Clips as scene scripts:
----

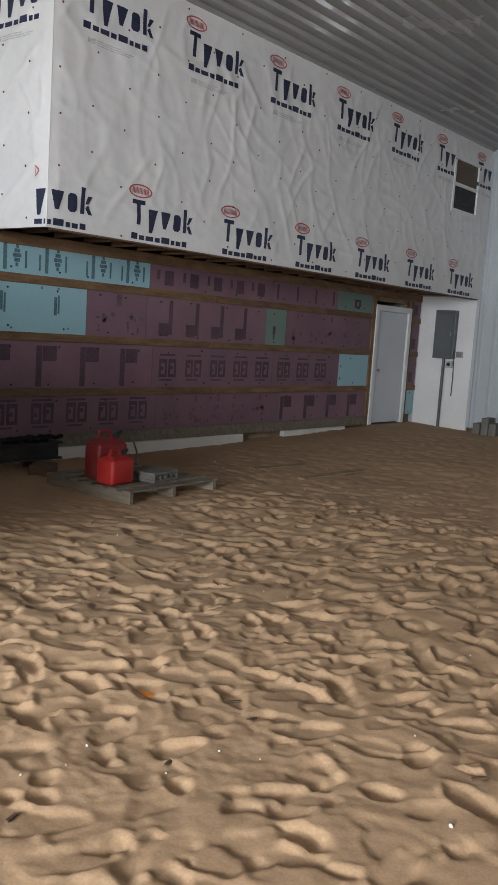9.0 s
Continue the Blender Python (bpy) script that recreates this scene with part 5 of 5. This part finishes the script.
stick = part("stake", box(-0.02, -0.02, -0.03, 0.02, 0.02, 1.15, 0.003, 1), M_GREYWOOD)
stick.matrix_world = pose(-9.42, 9.32, -0.02, 0, -2, 0)
tagged(stick, "thin wooden stake standing in the clutter", "stake")
jug = thing("jug", "faded yellow plastic jug on the sand by the wall", "jug", pose(-12.0, 10.25, 0))
part("jug_body", lathe([(0.12, 0), (0.14, 0.02), (0.14, 0.25), (0.07, 0.34), (0.035, 0.36), (0.035, 0.39), (0, 0.39)], 20), M_YELLOW, jug, "", True)
part("jug_handle", tube([(0.13, 0, 0.22), (0.16, 0, 0.30), (0.06, 0, 0.36)], 0.014, 8), M_YELLOW, jug)
for (x, y, z, a, ln) in ((-5.84, 13.85, 0.0, 89, 1.2), (-6.5, 13.7, 0.0, 83, 0.9)):
    ob = part("lath", box(-ln / 2, -0.045, 0, ln / 2, 0.045, 0.025, 0.003, 1), M_BEAM)
    ob.matrix_world = pose(x, y, z - 0.019, 2, 0, a)
    tagged(ob, "half-buried weathered lath on the sand", "lath", "laths on the sand")

twig = part("stick", tube([(-1.47, 13.30, sand_at(-1.47, 13.30) + 0.01), (-1.40, 13.9, sand_at(-1.40, 13.9) + 0.014), (-1.20, 14.75, sand_at(-1.20, 14.75) + 0.01)], 0.016, 6, radii=[0.012, 0.018, 0.010]), M_DARKRUST)
tagged(twig, "thin dark stick lying on the sand", "stick")

# electrical panel on the white board
EY = FAR - 0.02
panel = thing("electrical_panel", "dark grey steel electrical panel on the white board", "electrical panel", pose(-7.65, EY, 0))
part("panel_box", box(-0.20, -0.11, 1.32, 0.20, -0.0005, 2.18, 0.008), M_DARKPANEL, panel)
part("panel_door", box(-0.165, -0.122, 1.40, 0.165, -0.1105, 2.12, 0.004, 1), M_DARKPANEL, panel)
part("latch", box(0.12, -0.130, 1.72, 0.145, -0.1225, 1.79, 0.002, 1), M_STEEL, panel)
part("conduit", tube([(0.0, -0.045, 0.04), (0.0, -0.045, 1.32)], 0.026, 12), M_DARKPANEL, panel, "grey conduit")
part("cable", tube([(0.19, -0.03, 1.32), (0.20, -0.025, 1.0), (0.195, -0.02, 0.66)], 0.009, 8), M_BLACKSTEEL, panel)
outlet = thing("outlet_box", "small grey metal outlet box beside the panel", "outlet box", pose(-7.36, EY, 1.35))
part("box_body", box(-0.06, -0.05, 0, 0.06, -0.0005, 0.11, 0.006, 1), M_GALV, outlet)
part("cover_plate", box(-0.05, -0.056, 0.01, 0.05, -0.0505, 0.10, 0.002, 1), M_STEEL, outlet)
outlet = thing("outlet_box", "small dark junction box below the panel", "outlet box", pose(-7.54, EY, 1.16))
part("box_body", box(-0.06, -0.06, 0, 0.06, -0.0005, 0.12, 0.006, 1), M_GALV, outlet)
part("socket", lathe([(0.034, -0.001), (0.034, 0.006), (0, 0.006)], 14, "y", (0, -0.066, 0.06)), M_DARK, outlet)
for k, (x, h) in enumerate(((-6.71, 0.20), (-6.57, 0.30), (-6.44, 0.22))):
    ob = thing("concrete_block", "grey concrete block standing against the far wall", "concrete block", pose(x, 19.62, 0.07, 0, 0, 4 * k), "blocks by the far wall")
    bm = box(-0.062, -0.15, 0, 0.062, 0.15, h, 0.006, 1)
    part("block_body", bm, M_CONCRETE, ob)
    part("block_web", box(-0.066, -0.05, 0.03, -0.0625, 0.05, h - 0.03), M_CONCRETE, ob)

# ---- pebbles and litter in the sand ----
g = random.Random(33)
bm = bmesh.new()
for k in range(650):
    x, y = g.uniform(-7.5, 3.0), 1.3 + 13 * g.random() ** 1.4
    r = g.uniform(0.003, 0.0075) * (1.5 if k % 23 == 0 else 1)
    m = Matrix.Translation((x, y, sand_at(x, y) + r * 0.3)) @ Euler((g.uniform(0, 6), g.uniform(0, 6), 0)).to_matrix().to_4x4() @ Matrix.Diagonal((r, r * 0.8, r * 0.6, 1))
    bmesh.ops.create_icosphere(bm, subdivisions=1, radius=1, matrix=m)
pebbles = tagged(part("pebbles", bm, M_PEBBLE), "small pale pebbles strewn over the sand", "pebbles", kind="stuff")
for k in range(26):
    x, y = g.uniform(-4.5, 1.5), g.uniform(2.2, 12)
    ob = part("wood_chip", box(-0.028, -0.008, 0, 0.028, 0.008, 0.007, 0.002, 1), M_BROWNWOOD)
    ob.matrix_world = pose(x, y, sand_at(x, y) + 0.002, g.uniform(-10, 10), g.uniform(-10, 10), g.uniform(0, 360))
    tagged(ob, "dark splinter of wood on the sand", "wood chip", "chips on the sand")

scrap = part("board_scrap", box(-0.20, -0.05, 0, 0.16, 0.05, 0.022, 0.003, 1), M_WHITEFOAM)
scrap.matrix_world = pose(-5.52, 5.42, sand_at(-5.52, 5.42) - 0.002, 0, 2, 18)
tagged(scrap, "pale offcut of board lying by the truck wheel", "board")
bracket = thing("ceiling_bracket", "thin bent steel hanger rod under the ceiling", "bracket", pose(-9.6, 8.38, CEIL - 0.033))
part("hanger_rod", tube([(0, 0, 0), (-0.02, 0, -0.28), (-0.05, 0.02, -0.42), (-0.30, -0.05, -0.52)], 0.014, 8), M_GALV, bracket)
part("hanger_stay", tube([(0.18, 0.02, 0), (0.06, 0.02, -0.24), (-0.04, 0.02, -0.40)], 0.011, 8), M_GALV, bracket)
ob = part("plastic_scrap", box(-0.035, -0.02, 0, 0.035, 0.02, 0.006, 0.002, 1), M_ORANGE)
ob.matrix_world = pose(-2.96, 8.18, sand_at(-2.96, 8.18) + 0.001, 6, 8, 40)
tagged(ob, "small orange plastic scrap lying on the sand", "scrap")
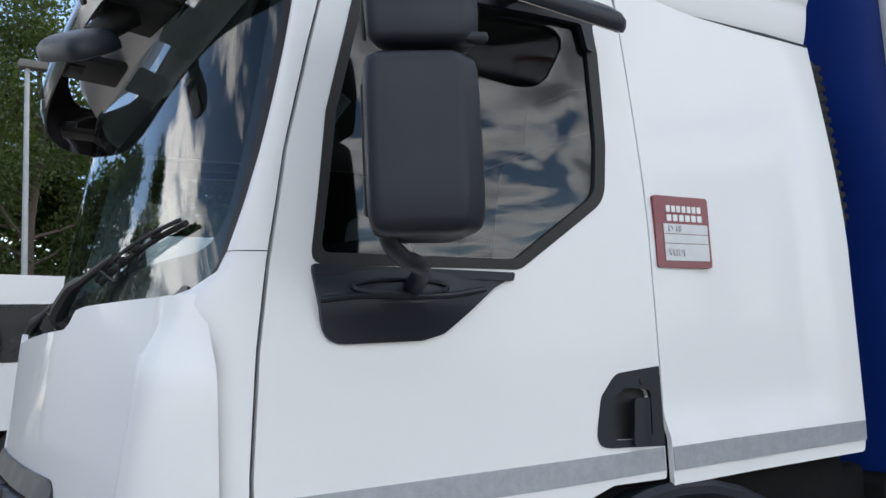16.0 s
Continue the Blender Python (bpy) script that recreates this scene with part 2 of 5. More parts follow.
INK = mat("black_print", (0.012, 0.012, 0.014), 0.4, stain=0.3, stain_scale=60, stain_color=(0.03, 0.03, 0.03))
TEXT_W = mat("white_print", (0.80, 0.80, 0.80), 0.35)
DASH = mat("dash_blue_grey", (0.21, 0.26, 0.28), 0.55, grain=0.3, grain_scale=400, stain=0.3, stain_scale=5)
TRIM_IN = mat("interior_trim", (0.10, 0.11, 0.13), 0.7, grain=0.3, grain_scale=300, stain=0.4, stain_scale=4)
LINER = mat("headliner", (0.055, 0.055, 0.058), 0.85, grain=0.4, grain_scale=300, stain=0.4, stain_scale=4)
HEADER = mat("body_header_steel", (0.22, 0.25, 0.25), 0.55, metal=0.2, grain=0.4, grain_scale=90, stain=0.9, stain_scale=9, stain_color=(0.09, 0.10, 0.10))
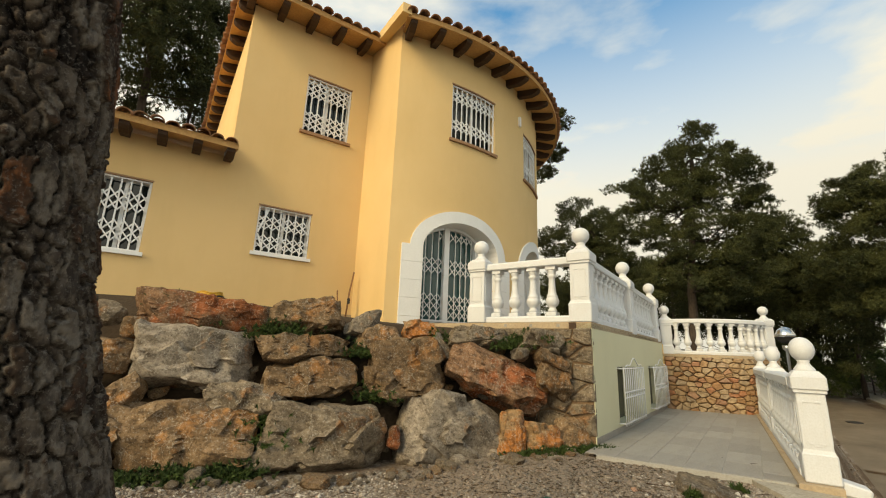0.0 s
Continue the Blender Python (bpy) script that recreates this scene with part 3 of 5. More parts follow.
for a, b, c, d in GW:
    window_guard(a, b, c, d)
    bm = B()
    surf_box(bm, green, a + 0.04, b - 0.22, c, d, -0.22, -0.2)
    part("window_recess", bm, m_glass, terrace, "dark basement window")

BALUSTER_PROFILE = [(0.058, 0.055), (0.064, 0.075), (0.060, 0.095), (0.046, 0.11), (0.044, 0.125), (0.072, 0.15), (0.090, 0.185), (0.095, 0.215), (0.090, 0.245), (0.074, 0.265), (0.078, 0.275), (0.078, 0.29), (0.066, 0.30),
                    (0.056, 0.35), (0.049, 0.42), (0.045, 0.50), (0.045, 0.545), (0.060, 0.56), (0.062, 0.58), (0.050, 0.595), (0.048, 0.61), (0.066, 0.645), (0.068, 0.66)]


def baluster_mesh():
    bm = B()
    bm_lathe(bm, BALUSTER_PROFILE, 14)
    bm_box(bm, 0, 0, 0.0275, 0.15, 0.15, 0.055, bevel=0.006)
    bm_box(bm, 0, 0, 0.69, 0.15, 0.15, 0.06, bevel=0.006)
    return mesh_of("baluster", bm, WHITE)


BALUSTER_ME = baluster_mesh()


def post_parts():
    """Meshes of a balustrade post: plinth, shaft with sunk panels, cap and ball."""
    out = []
    bm = B()
    bm_box(bm, 0, 0, 0.13, 0.31, 0.31, 0.26, bevel=0.012)
    bm_box(bm, 0, 0, 0.275, 0.285, 0.285, 0.03, taper=0.93)
    out.append(("plinth", mesh_of("plinth", bm, WHITE)))
    bm = B()
    bm_box(bm, 0, 0, 0.54, 0.262, 0.262, 0.54, bevel=0.008)
    for k in range(4):
        q = pose(0, 0, 0, 0, 0, 90 * k)
        for x0, z0, sx, sz in ((-0.085, 0.53, 0.012, 0.36), (0.085, 0.53, 0.012, 0.36), (-0.055, 0.72, 0.06, 0.012), (0.055, 0.72, 0.06, 0.012), (-0.055, 0.345, 0.06, 0.012), (0.055, 0.345, 0.06, 0.012), (0.0, 0.325, 0.05, 0.012)):
            vs = bm_box(bm, x0, -0.133, z0, sx, 0.012, sz)
            for v in vs:
                v.co = q @ v.co
    out.append(("shaft", mesh_of("shaft", bm, WHITE)))
    bm = B()
    bm_box(bm, 0, 0, 0.815, 0.30, 0.30, 0.03, bevel=0.006)
    bm_box(bm, 0, 0, 0.895, 0.325, 0.325, 0.13, bevel=0.012)
    bm_box(bm, 0, 0, 0.985, 0.31, 0.31, 0.05, taper=0.70)
    bm_lathe(bm, [(0.105, 1.0), (0.10, 1.03), (0.07, 1.06), (0.055, 1.09), (0.065, 1.11)], 18)
    out.append(("cap", mesh_of("cap", bm, WHITE)))
    bm = B()
    prof = [(max(0.004, 0.122 * math.sin(math.pi * k / 14)), 1.217 - 0.122 * math.cos(math.pi * k / 14)) for k in range(15)]
    bm_lathe(bm, prof, 24)
    out.append(("ball_finial", mesh_of("ball_finial", bm, WHITE)))
    return out


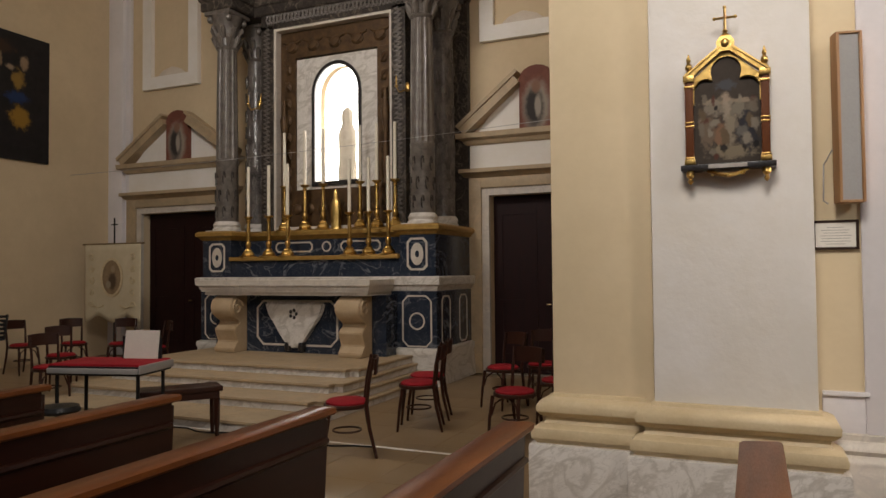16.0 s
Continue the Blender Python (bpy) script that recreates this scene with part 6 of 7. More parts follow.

----

**Goal**
Drop the images and output only the lines from the one that contains "2 of 5. More parts follow." to the one that contains "BALUSTER_ME = baluster_mesh()", both included.

**Result of the task**
Continue the Blender Python (bpy) script that recreates this scene with part 2 of 5. More parts follow.
INK = mat("black_print", (0.012, 0.012, 0.014), 0.4, stain=0.3, stain_scale=60, stain_color=(0.03, 0.03, 0.03))
TEXT_W = mat("white_print", (0.80, 0.80, 0.80), 0.35)
DASH = mat("dash_blue_grey", (0.21, 0.26, 0.28), 0.55, grain=0.3, grain_scale=400, stain=0.3, stain_scale=5)
TRIM_IN = mat("interior_trim", (0.10, 0.11, 0.13), 0.7, grain=0.3, grain_scale=300, stain=0.4, stain_scale=4)
LINER = mat("headliner", (0.055, 0.055, 0.058), 0.85, grain=0.4, grain_scale=300, stain=0.4, stain_scale=4)
HEADER = mat("body_header_steel", (0.22, 0.25, 0.25), 0.55, metal=0.2, grain=0.4, grain_scale=90, stain=0.9, stain_scale=9, stain_color=(0.09, 0.10, 0.10))
0.0 s
Continue the Blender Python (bpy) script that recreates this scene with part 3 of 5. More parts follow.
for a, b, c, d in GW:
    window_guard(a, b, c, d)
    bm = B()
    surf_box(bm, green, a + 0.04, b - 0.22, c, d, -0.22, -0.2)
    part("window_recess", bm, m_glass, terrace, "dark basement window")

BALUSTER_PROFILE = [(0.058, 0.055), (0.064, 0.075), (0.060, 0.095), (0.046, 0.11), (0.044, 0.125), (0.072, 0.15), (0.090, 0.185), (0.095, 0.215), (0.090, 0.245), (0.074, 0.265), (0.078, 0.275), (0.078, 0.29), (0.066, 0.30),
                    (0.056, 0.35), (0.049, 0.42), (0.045, 0.50), (0.045, 0.545), (0.060, 0.56), (0.062, 0.58), (0.050, 0.595), (0.048, 0.61), (0.066, 0.645), (0.068, 0.66)]


def baluster_mesh():
    bm = B()
    bm_lathe(bm, BALUSTER_PROFILE, 14)
    bm_box(bm, 0, 0, 0.0275, 0.15, 0.15, 0.055, bevel=0.006)
    bm_box(bm, 0, 0, 0.69, 0.15, 0.15, 0.06, bevel=0.006)
    return mesh_of("baluster", bm, WHITE)


BALUSTER_ME = baluster_mesh()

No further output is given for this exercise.